Seed Songs and Love Stories

Seed Songs and Love Stories

Katie Ione Craney and Kelsey Aho

Jars with photographs of natural objects inside

i am alive • photographs, fireweed seeds, and braille on and in jars;

This is a wooden Braille slate that looks like a clipboard with a thin waxed sheet with Braille written on it. A photo transparency rests behind the Braille and is attached by the clipboard mechanism as well as taped in place
i am alive • hand-written braille on mulberry paper, photo transparency, wooden braille slate

Seed Songs and Love Stories

We began this project by building relationships between the boreal forest and our homes in the coastal temperate rainforest. We questioned the rigidity of the borders separating the two ecologies. We examined non-linear alternatives, such as how to thrive and disperse seeds amidst disruption and imaginary borders. As an artist and a geographer we found ourselves on a similar path, looking towards fireweed (Chamaenerion angustifolium) for guidance on how we might bend amidst disruption towards the resilience embodied in beauty and healing.

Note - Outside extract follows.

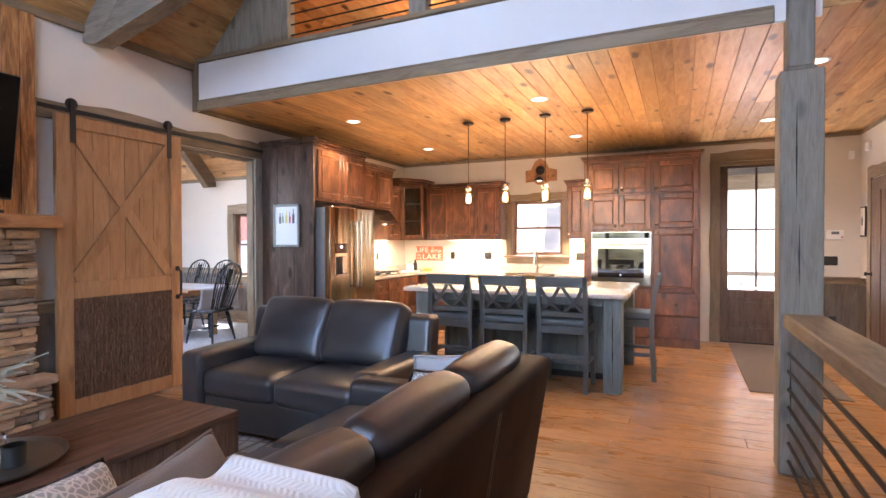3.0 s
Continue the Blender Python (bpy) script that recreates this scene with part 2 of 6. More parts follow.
def grid_rug_material(name):
    """Off-white pile with worn brown lines that cross at uneven spacing."""
    m, nt, b = begin(name)
    base = coords(nt)
    wob = grain(nt, base, 3.0, 3, 0.5)
    fine = grain(nt, base, 180.0, 2, 0.7)
    worn = grain(nt, base, 9.0, 5, 0.7)
    sep = nt.nodes.new("ShaderNodeSeparateXYZ")
    nt.links.new(base, sep.inputs[0])
    line = None
    for k, (axis, tilt, step, w, ph) in enumerate(((0, 0.10, 0.31, 0.016, 0.02), (1, -0.12, 0.27, 0.014, 0.1), (0, -0.06, 0.53, 0.022, 0.3), (1, 0.09, 0.41, 0.018, 0.2), (0, 0.17, 0.19, 0.008, 0.13), (1, -0.2, 0.23, 0.008, 0.05))):
        u = arith(nt, "ADD", sep.outputs[axis], arith(nt, "MULTIPLY", sep.outputs[1 - axis], tilt))
        u = arith(nt, "ADD", u, arith(nt, "MULTIPLY", wob, 0.07))
        u = arith(nt, "PINGPONG", arith(nt, "ADD", u, ph), step / 2)
        hit = arith(nt, "LESS_THAN", u, w)
        line = hit if line is None else arith(nt, "MAXIMUM", line, hit)
    line = arith(nt, "MULTIPLY", line, ramp(nt, worn, [(0.33, 0.15), (0.5, 0.95)]))
    ground = ramp(nt, worn, [(0.3, (0.50, 0.46, 0.42)), (0.65, (0.64, 0.60, 0.56))])
    ink = ramp(nt, wob, [(0.35, (0.20, 0.15, 0.10)), (0.6, (0.33, 0.24, 0.13))])
    nt.links.new(blend(nt, line, ground, ink), b.inputs["Base Color"])
    b.inputs["Roughness"].default_value, b.inputs["Sheen Weight"].default_value = 0.95, 0.2
    relief(nt, b, blend(nt, 0.4, fine, line), 0.5, 0.006)
    return m


def shag_material(name):
    m, nt, b = begin(name)
    v = coords(nt)
    a = grain(nt, v, 11.0, 6, 0.72, 2.0)
    c = grain(nt, v, 75.0, 4, 0.75, 0.8)
    nt.links.new(blend(nt, 0.5, ramp(nt, a, [(0.36, (0.22, 0.23, 0.26)), (0.58, (0.76, 0.77, 0.79))]), ramp(nt, c, [(0.36, (0.26, 0.27, 0.30)), (0.60, (0.78, 0.79, 0.81))])), b.inputs["Base Color"])
    b.inputs["Roughness"].default_value, b.inputs["Sheen Weight"].default_value = 1.0, 0.4
    relief(nt, b, blend(nt, 0.45, a, c), 1.0, 0.05)
    return m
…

The peoples of interior Alaska call the rhizomatous, floral willowherb gȯh. Southeast Alaska’s Lingít language knows fireweed as lóol. The shoots, leaves, flowers, and stems of this plant enliven the borders and disturbed floors of the boreal forest between snow melt and snow fall. Across the northern hemisphere, people have consumed, constructed, and healed with this perennial plant.

Our works highlight the essence of this plant and examine boundaries, comforts, and connections. Some pieces in this installation are meant to be physically engaged with, including a puzzle, objects with Braille, and recipe cards. The puzzle attempts collaboration across temporal and spatial barriers and distance and we ask that you help us all piece it together. The Braille works are here for you to consider multiple ways of knowing and experiencing the world. The recipe cards lend locations of ingredients and instructions; we call these intimate passages of where, when, and how to share such gifts of the boreal forest “love stories.” The hanging cards hold fireweed seeds to mimic wind-carried seed dispersal and offer a reflection on patterns, cycles, and paths forward.

Altogether, we call these sensory experiences “Seed Songs”: stories we can carry with us in various forms, to help us remember the lessons of fireweed.


We thank the following consultants for guiding our understanding of plant and place: Dr. Jill Johnstone, Teresa Hollingsworth, Keith Thompson, Marian Eiben, Stefanie Ickert-Bond, Jan Dawe, and Yéilk’ Vivian Mork.

Seed Songs: Cards
Seed Songs: Cards

Katie Craney

Katie Ione Craney lives nestled between the mouth of a braided river and the edge of a deep, glacially carved fjord in Lingít Aaní, also known as Southeast Alaska. Through her art, she reflects on memory, survival, and accessibility in the rapidly changing North.

Website: katieionecraney.com

Katie Craney

Kelsey Aho

Kelsey Barbat Aho’s ancestors originated in the Karelian region of Finland and the Zagorje region of Croatia. She first found belonging in folk-dance, purpose while cultivating and harvesting plants, and imagination in place-based storytelling. Kelsey listened to those involved in the Bonanza Creek LTER and wove those arts, humanities, and Western science threads into a collection of place-based insights. She works as the Geographic Information Systems coordinator for the Alaska Region at the U.S. Forest Service. Her way of building relationship with the land includes collecting clays and plants.